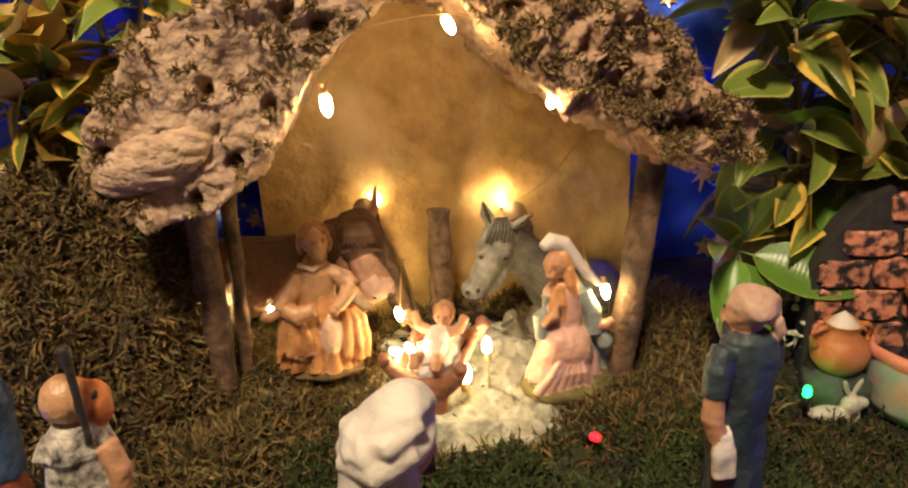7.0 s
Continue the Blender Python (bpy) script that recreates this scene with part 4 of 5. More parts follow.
s.tube([(wx + 0.0505, wy - 0.025, g + 0.106), (wx + 0.0465, wy - 0.027, g + 0.118)], [0.0026, 0.0010], 10, 4)
s.tube([(wx - 0.010, wy - 0.002, g + 0.128), (wx - 0.017, wy + 0.002, g + 0.117), (wx - 0.022, wy + 0.004, g + 0.110)], [0.0058, 0.0064, 0.0062], 14, 1)
s.tube([(wx - 0.021, wy + 0.004, g + 0.111), (wx - 0.032, wy + 0.006, g + 0.108), (wx - 0.040, wy + 0.006, g + 0.105)], [0.0050, 0.0046, 0.0042], 12, 0)
s.ball((wx - 0.040, wy + 0.004, g + 0.086), (0.0075, 0.0070, 0.0180), 3, (0, 6, 0), 20, 0.35, 110)
s.ball((wx - 0.039, wy - 0.001, g + 0.108), (0.0050, 0.0055, 0.0060), 3, n=14)
for q in (-1, 1):
    s.ball((wx - 0.039 + 0.005 * q, wy, g + 0.116), (0.0016, 0.0014, 0.0055), 3, (0, 18 * q, 0), 8)
    s.tube([(wx - 0.040 + 0.004 * q, wy + 0.002, g + 0.074), (wx - 0.040 + 0.005 * q, wy, g + 0.056)], [0.003, 0.0018], 8, 3)
s.ball((wx - 0.024, wy + 0.006, g + 0.080), (0.0050, 0.0045, 0.0120), 3, (0, 28, 0), 14, 0.3, 110)
finish_statue("carrier_statue", s, [skin, maroon, white_cloth, fur_pale, dark], "painted clay statue with white head wrap and maroon tunic")

# shepherd in a blue coat
s = Shape()
ax, ay, g = -0.138, 0.704, ground_z(-0.138, 0.704) - 0.001
s.ball((ax - 0.004, ay - 0.002, g + 0.004), (0.0125, 0.012, 0.006), 5, (0, 0, 20), 16, 0.2, 90)
for dx, dy in ((-0.003, -0.003), (0.007, 0.003)):
    s.loft([(ax + dx, ay + dy, g + 0.002, 0.005, 0.006), (ax + dx, ay + dy, g + 0.02, 0.005, 0.005), (ax + dx, ay + dy, g + 0.032, 0.006, 0.006)], 12, 0)
s.loft([(ax, ay, g + 0.026, 0.0140, 0.011), (ax, ay, g + 0.042, 0.0135, 0.011), (ax, ay, g + 0.060, 0.0125, 0.010)], 24, 1, 6, 0.10)
s.loft([(ax - 0.001, ay, g + 0.054, 0.0150, 0.012), (ax - 0.001, ay, g + 0.072, 0.0150, 0.012), (ax + 0.001, ay, g + 0.090, 0.0150, 0.0115), (ax + 0.002, ay, g + 0.100, 0.0115, 0.010), (ax + 0.002, ay, g + 0.105, 0.006, 0.006)], 24, 2, 5, 0.06)
s.tube([(ax + 0.004, ay - 0.012, g + 0.062), (ax + 0.006, ay - 0.0115, g + 0.08), (ax + 0.008, ay - 0.009, g + 0.096)], [0.003, 0.0035, 0.003], 8, 1)
s.tube([(ax - 0.010, ay - 0.004, g + 0.094), (ax - 0.018, ay - 0.008, g + 0.080), (ax - 0.013, ay - 0.014, g + 0.086)], [0.006, 0.0062, 0.005], 12, 2)
s.ball((ax - 0.013, ay - 0.014, g + 0.096), (0.0085, 0.0065, 0.0055), 0, (0, 0, 0), 14, 0.2, 100)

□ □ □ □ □

Your objective:
Transcribe the material exactly, leaving every picture out.

Result:
7.0 s
Continue the Blender Python (bpy) script that recreates this scene with part 4 of 5. More parts follow.
s.tube([(wx + 0.0505, wy - 0.025, g + 0.106), (wx + 0.0465, wy - 0.027, g + 0.118)], [0.0026, 0.0010], 10, 4)
s.tube([(wx - 0.010, wy - 0.002, g + 0.128), (wx - 0.017, wy + 0.002, g + 0.117), (wx - 0.022, wy + 0.004, g + 0.110)], [0.0058, 0.0064, 0.0062], 14, 1)
s.tube([(wx - 0.021, wy + 0.004, g + 0.111), (wx - 0.032, wy + 0.006, g + 0.108), (wx - 0.040, wy + 0.006, g + 0.105)], [0.0050, 0.0046, 0.0042], 12, 0)
s.ball((wx - 0.040, wy + 0.004, g + 0.086), (0.0075, 0.0070, 0.0180), 3, (0, 6, 0), 20, 0.35, 110)
s.ball((wx - 0.039, wy - 0.001, g + 0.108), (0.0050, 0.0055, 0.0060), 3, n=14)
for q in (-1, 1):
    s.ball((wx - 0.039 + 0.005 * q, wy, g + 0.116), (0.0016, 0.0014, 0.0055), 3, (0, 18 * q, 0), 8)
    s.tube([(wx - 0.040 + 0.004 * q, wy + 0.002, g + 0.074), (wx - 0.040 + 0.005 * q, wy, g + 0.056)], [0.003, 0.0018], 8, 3)
s.ball((wx - 0.024, wy + 0.006, g + 0.080), (0.0050, 0.0045, 0.0120), 3, (0, 28, 0), 14, 0.3, 110)
finish_statue("carrier_statue", s, [skin, maroon, white_cloth, fur_pale, dark], "painted clay statue with white head wrap and maroon tunic")

# shepherd in a blue coat
s = Shape()
ax, ay, g = -0.138, 0.704, ground_z(-0.138, 0.704) - 0.001
s.ball((ax - 0.004, ay - 0.002, g + 0.004), (0.0125, 0.012, 0.006), 5, (0, 0, 20), 16, 0.2, 90)
for dx, dy in ((-0.003, -0.003), (0.007, 0.003)):
    s.loft([(ax + dx, ay + dy, g + 0.002, 0.005, 0.006), (ax + dx, ay + dy, g + 0.02, 0.005, 0.005), (ax + dx, ay + dy, g + 0.032, 0.006, 0.006)], 12, 0)
s.loft([(ax, ay, g + 0.026, 0.0140, 0.011), (ax, ay, g + 0.042, 0.0135, 0.011), (ax, ay, g + 0.060, 0.0125, 0.010)], 24, 1, 6, 0.10)
s.loft([(ax - 0.001, ay, g + 0.054, 0.0150, 0.012), (ax - 0.001, ay, g + 0.072, 0.0150, 0.012), (ax + 0.001, ay, g + 0.090, 0.0150, 0.0115), (ax + 0.002, ay, g + 0.100, 0.0115, 0.010), (ax + 0.002, ay, g + 0.105, 0.006, 0.006)], 24, 2, 5, 0.06)
s.tube([(ax + 0.004, ay - 0.012, g + 0.062), (ax + 0.006, ay - 0.0115, g + 0.08), (ax + 0.008, ay - 0.009, g + 0.096)], [0.003, 0.0035, 0.003], 8, 1)
s.tube([(ax - 0.010, ay - 0.004, g + 0.094), (ax - 0.018, ay - 0.008, g + 0.080), (ax - 0.013, ay - 0.014, g + 0.086)], [0.006, 0.0062, 0.005], 12, 2)
s.ball((ax - 0.013, ay - 0.014, g + 0.096), (0.0085, 0.0065, 0.0055), 0, (0, 0, 0), 14, 0.2, 100)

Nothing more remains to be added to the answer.